Les entreprises du secteur non financier ont donc pris la place de l’endettement des ménages et des déséquilibres sur le marché du logement, qui demeurent un enjeu important, mais ont vu leur degré de risque diminuer. La croissance du crédit a sensiblement ralenti depuis 2017. Aussi la qualité des nouveaux prêts hypothécaires s’est améliorée. Et les ménages s’adaptent aux hausses passées des taux d’intérêt, peut-on lire.
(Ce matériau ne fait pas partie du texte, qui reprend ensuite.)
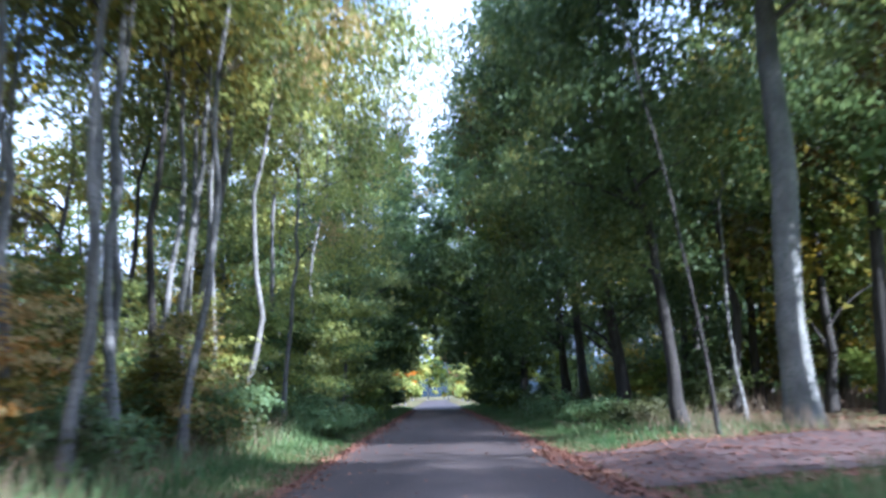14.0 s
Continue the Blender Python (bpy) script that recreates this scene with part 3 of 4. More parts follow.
BIRCHES = [(-5.3, 99.9, 0.7, 18, 0.11), (-6.2, 102.5, 0.8, 18, 0.10), (-5.5, 101.2, 0.5, 17, 0.10), (-5.3, 105.0, 4.0, 16, 0.135), (-6.8, 106, 0.2, 18, 0.12), (-6.9, 112.7, 3.6, 17, 0.17), (-5.3, 108.5, 0.8, 17, 0.09), (-5.1, 113.6, 0.4, 17, 0.105), (-4.9, 117.6, 1.1, 16, 0.07)]
for k, (bx, by, lx, hh, rr) in enumerate(BIRCHES):
    top = hh - 4
    tree("birch_tree", bx, by, hh, 3.6, 6, "birch", 15000, 0.12, rr, "white" if lx > 2 else "birch", (lx, 0), 30 + k, "white birch with pale golden hanging leaves", group="golden birches", limbs=14, droop=0.6, spray=0.5, inner=0.05, plain=True,
         blobs=[(lx * 0.9, 0, top + 1.5, 1.7, 1.8, 2.6), (lx * 0.7 + 1.6, 0.3, top - 1.4, 1.9, 1.9, 2.8), (lx * 0.7 - 1.2, -0.4, top - 1.0, 1.8, 1.8, 2.6), (lx * 0.5 + 2.0, 0, top - 4.6, 1.5, 1.6, 2.0), (lx * 0.5, 1.2, top - 4.0, 1.8, 1.8, 2.4)])
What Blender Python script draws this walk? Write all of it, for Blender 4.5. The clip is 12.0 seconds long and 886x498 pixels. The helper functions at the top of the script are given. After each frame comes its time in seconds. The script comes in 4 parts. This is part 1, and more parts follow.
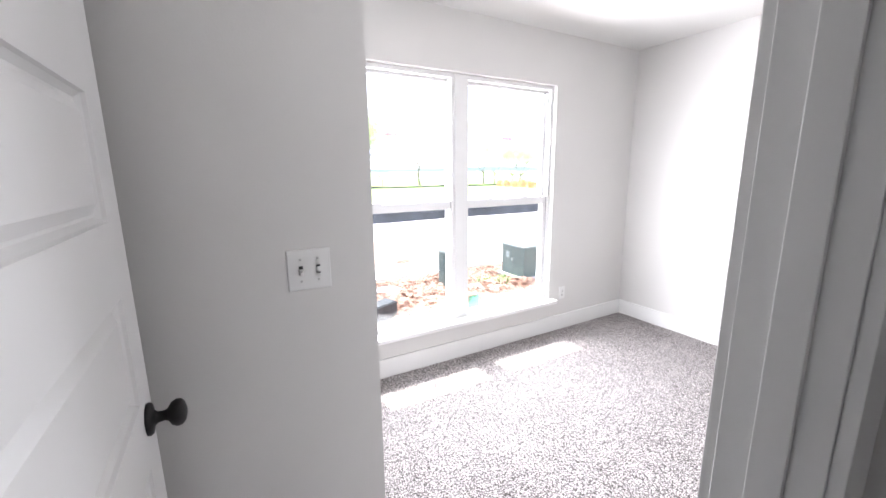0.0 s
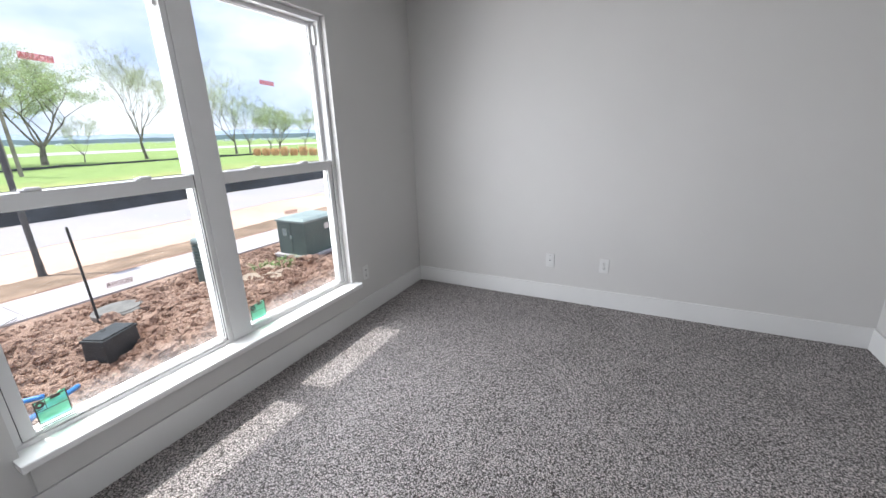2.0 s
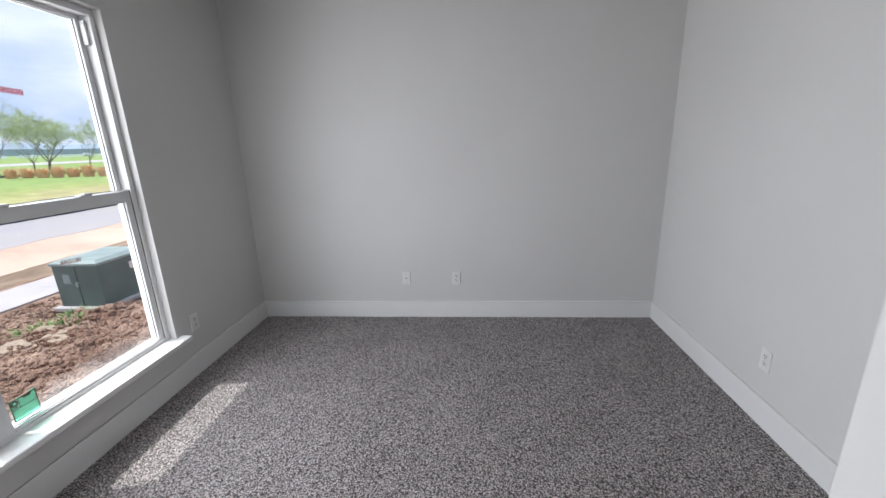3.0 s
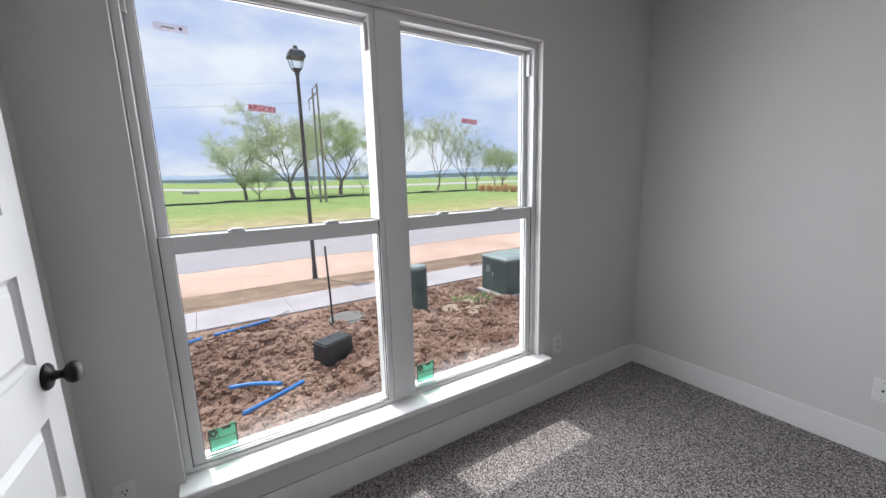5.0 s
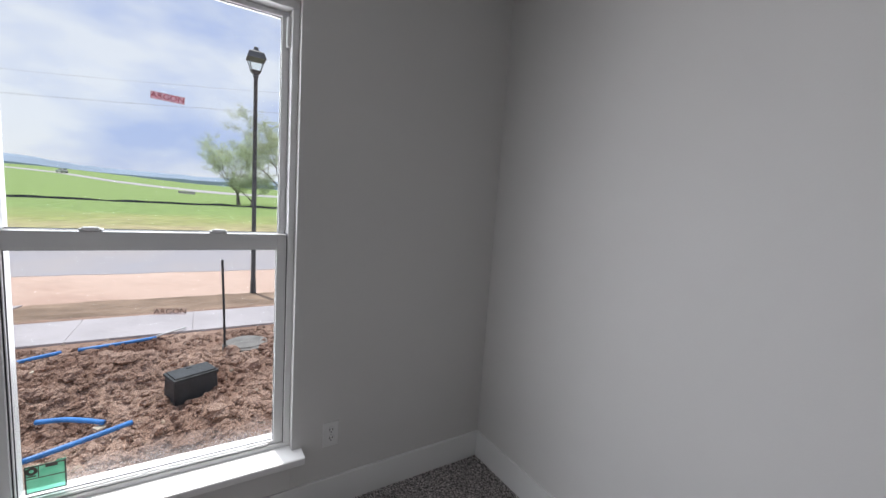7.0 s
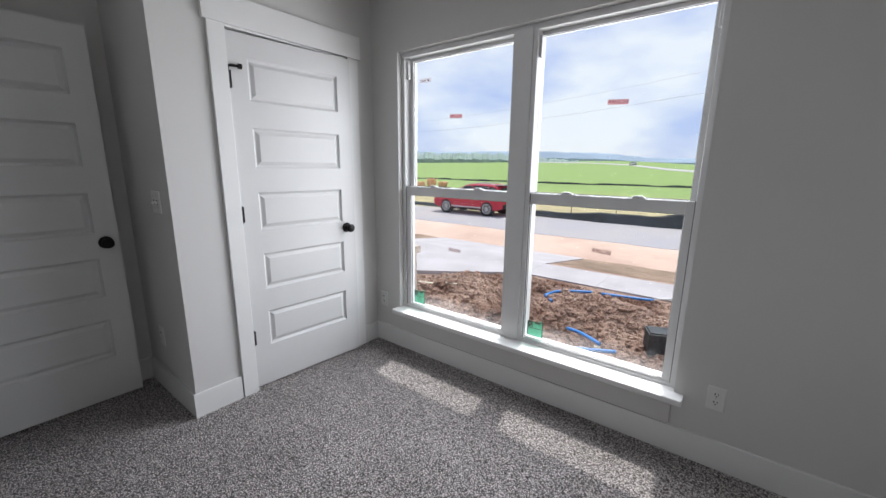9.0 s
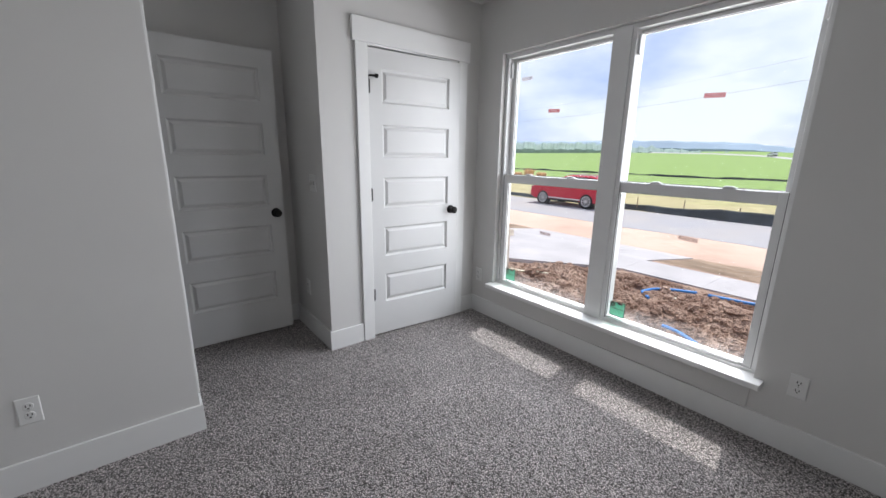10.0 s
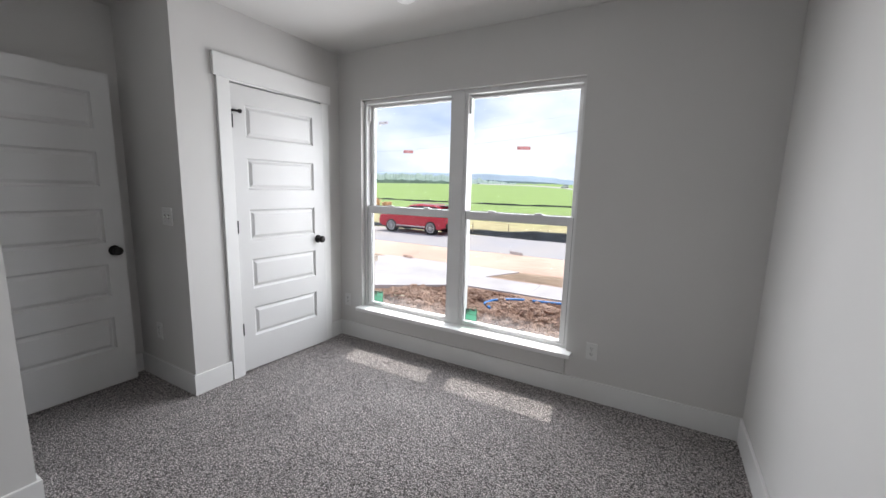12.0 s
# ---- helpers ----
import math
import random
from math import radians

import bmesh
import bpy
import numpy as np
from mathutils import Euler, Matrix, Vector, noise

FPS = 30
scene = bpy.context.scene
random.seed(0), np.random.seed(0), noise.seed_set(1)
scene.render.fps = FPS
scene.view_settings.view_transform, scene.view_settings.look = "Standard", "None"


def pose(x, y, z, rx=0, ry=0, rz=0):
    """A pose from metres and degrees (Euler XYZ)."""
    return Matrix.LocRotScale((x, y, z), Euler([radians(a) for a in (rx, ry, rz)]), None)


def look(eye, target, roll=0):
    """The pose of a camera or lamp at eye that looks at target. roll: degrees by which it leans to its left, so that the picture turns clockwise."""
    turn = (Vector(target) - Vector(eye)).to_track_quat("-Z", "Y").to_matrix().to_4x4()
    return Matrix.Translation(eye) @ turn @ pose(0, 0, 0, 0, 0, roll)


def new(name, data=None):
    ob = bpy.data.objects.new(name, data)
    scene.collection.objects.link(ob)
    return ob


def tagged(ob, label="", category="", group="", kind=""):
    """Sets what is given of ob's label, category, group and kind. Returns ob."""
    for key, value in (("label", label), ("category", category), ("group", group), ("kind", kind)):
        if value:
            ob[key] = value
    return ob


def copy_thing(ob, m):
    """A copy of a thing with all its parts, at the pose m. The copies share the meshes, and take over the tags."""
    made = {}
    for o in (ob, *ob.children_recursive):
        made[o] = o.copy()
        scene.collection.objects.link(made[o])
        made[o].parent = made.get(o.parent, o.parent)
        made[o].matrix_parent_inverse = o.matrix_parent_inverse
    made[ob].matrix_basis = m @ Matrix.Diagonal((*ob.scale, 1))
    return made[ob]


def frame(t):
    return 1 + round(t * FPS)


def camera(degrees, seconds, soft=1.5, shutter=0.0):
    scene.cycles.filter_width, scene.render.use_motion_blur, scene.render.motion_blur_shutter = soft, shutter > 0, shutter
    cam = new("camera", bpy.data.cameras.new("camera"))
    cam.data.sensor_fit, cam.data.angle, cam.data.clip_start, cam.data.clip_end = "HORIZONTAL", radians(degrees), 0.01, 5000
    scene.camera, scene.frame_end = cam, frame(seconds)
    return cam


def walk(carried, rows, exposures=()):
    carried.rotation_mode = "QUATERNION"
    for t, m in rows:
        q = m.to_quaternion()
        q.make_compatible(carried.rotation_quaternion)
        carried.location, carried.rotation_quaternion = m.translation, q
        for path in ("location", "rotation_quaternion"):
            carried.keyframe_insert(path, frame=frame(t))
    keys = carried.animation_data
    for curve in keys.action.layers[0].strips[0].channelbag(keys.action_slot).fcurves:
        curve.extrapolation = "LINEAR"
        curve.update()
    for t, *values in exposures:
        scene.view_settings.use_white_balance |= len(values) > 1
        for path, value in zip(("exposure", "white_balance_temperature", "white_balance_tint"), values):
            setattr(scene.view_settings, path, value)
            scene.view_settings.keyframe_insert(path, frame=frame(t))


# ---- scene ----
cam = camera(97.5, 12.0)
PATH = [
    (0, (-0.195, -0.014, 1.429), (0.776, 1.692, 1.046), -0.6),
    (0.5, (-0.114, 0.143, 1.41), (1.053, 1.721, 1.023), -1.3),
    (1, (-0.009, 0.325, 1.394), (1.213, 1.847, 0.96), -1.4),
    (1.5, (0.073, 0.405, 1.351), (1.44, 1.758, 0.801), -0.6),
    (2, (0.146, 0.524, 1.376), (1.846, 1.411, 0.81), -1.9),
    (2.5, (0.197, 0.612, 1.384), (2.103, 0.889, 0.844), -1.8),
    (2.7, (0.218, 0.568, 1.421), (2.139, 0.701, 0.882), -1.9),
    (4.5, (0.411, 0.775, 1.371), (1.871, 2.094, 1.012), -1.4),
    (4.7, (0.483, 0.786, 1.379), (1.709, 2.321, 1.005), -1.5),
    (5, (0.602, 0.818, 1.402), (1.643, 2.488, 1.047), -1.6),
    (5.5, (0.938, 0.892, 1.407), (2.108, 2.5, 1.199), 0.7),
    (6, (1.27, 0.858, 1.388), (2.516, 2.41, 1.186), -0.3),
    (6.5, (1.588, 0.778, 1.407), (2.76, 2.38, 1.16), 0.5),
    (7, (1.944, 0.816, 1.394), (3.007, 2.494, 1.162), 4.0),
    (7.5, (2.104, 0.84, 1.4), (2.433, 2.792, 1.12), 4.1),
    (7.6, (2.132, 0.823, 1.398), (2.265, 2.799, 1.118), 4.2),
    (9.3, (2.497, 0.286, 1.369), (1.179, 1.73, 0.947), 0.4),
    (9.5, (2.557, 0.222, 1.381), (1.159, 1.589, 0.957), 0.7),
    (10, (2.669, 0.109, 1.37), (1.145, 1.316, 0.901), 0.9),
    (10.5, (2.705, 0.015, 1.383), (1.185, 1.234, 0.93), 0.6),
    (11, (2.711, -0.178, 1.381), (1.256, 1.131, 0.968), 0.3),
    (11.5, (2.733, -0.233, 1.392), (1.553, 1.341, 1.032), 1.4),
    (12, (2.763, -0.223, 1.398), (1.795, 1.499, 1.088), 1.5),
]
EXPOSURES = [(0.0, 2.2, 6500, 14), (0.6, 1.68, 6500, 13), (1.0, 1.2, 6480, 10), (1.5, 0.8, 6450, 10), (2.0, 0.55, 6420, 10), (2.5, 0.36, 6380, 10), (4.5, 0.1, 6480, 11), (5.5, -0.08, 6480, 11), (7.5, -0.12, 6420, 12), (9.5, 0.1, 6420, 10), (12.0, 0.3, 6560, 10)]
walk(cam, [(t, look(eye, target, roll)) for t, eye, target, roll in PATH], EXPOSURES)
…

Enfin, le rapport consacre de larges chapitres aux cybermenaces et aux cryptoactifs. « La forte interconnexion entre les institutions financières figure parmi les principaux facteurs soulevant des préoccupations quant aux cybermenaces. Cette interconnexion s’étend aux services essentiels fournis par des tiers, y compris les services infonuagiques et les services publics. Dans les cas où de nombreuses institutions financières dépendent du même fournisseur externe, un cyberincident paralysant pourrait avoir des répercussions systémiques », lit-on. Quant aux cryptoactifs, ils ne constituent pas une menace majeure du fait de la petite taille de ces marchés et de l’absence de lien, donc de mécanisme de contagion avec le système financier traditionnel. Mais « en raison de leur diversité et de leur évolution rapide, les cryptoactifs présentent des risques pour la sécurité financière des consommateurs et des investisseurs ». Aux yeux des autorités de réglementation, ces éléments d’actif virtuels demeurent associés à des préoccupations liées à l’intégrité des marchés, à la fraude fiscale, au blanchiment d’argent et au financement du terrorisme.

Le risque global qui menace le système financier reste important et est légèrement plus élevé qu’au moment de la parution de la livraison de juin 2018 de la Revue du système financier, notamment sous le coup du ralentissement de l’activité économique. La Banque du Canada conclut toutefois à la résilience des grandes banques canadiennes, mais soulève que « les gestionnaires de fonds communs de placement obligataires prennent davantage de risques dans un contexte marqué par le bas niveau des taux d’intérêt ».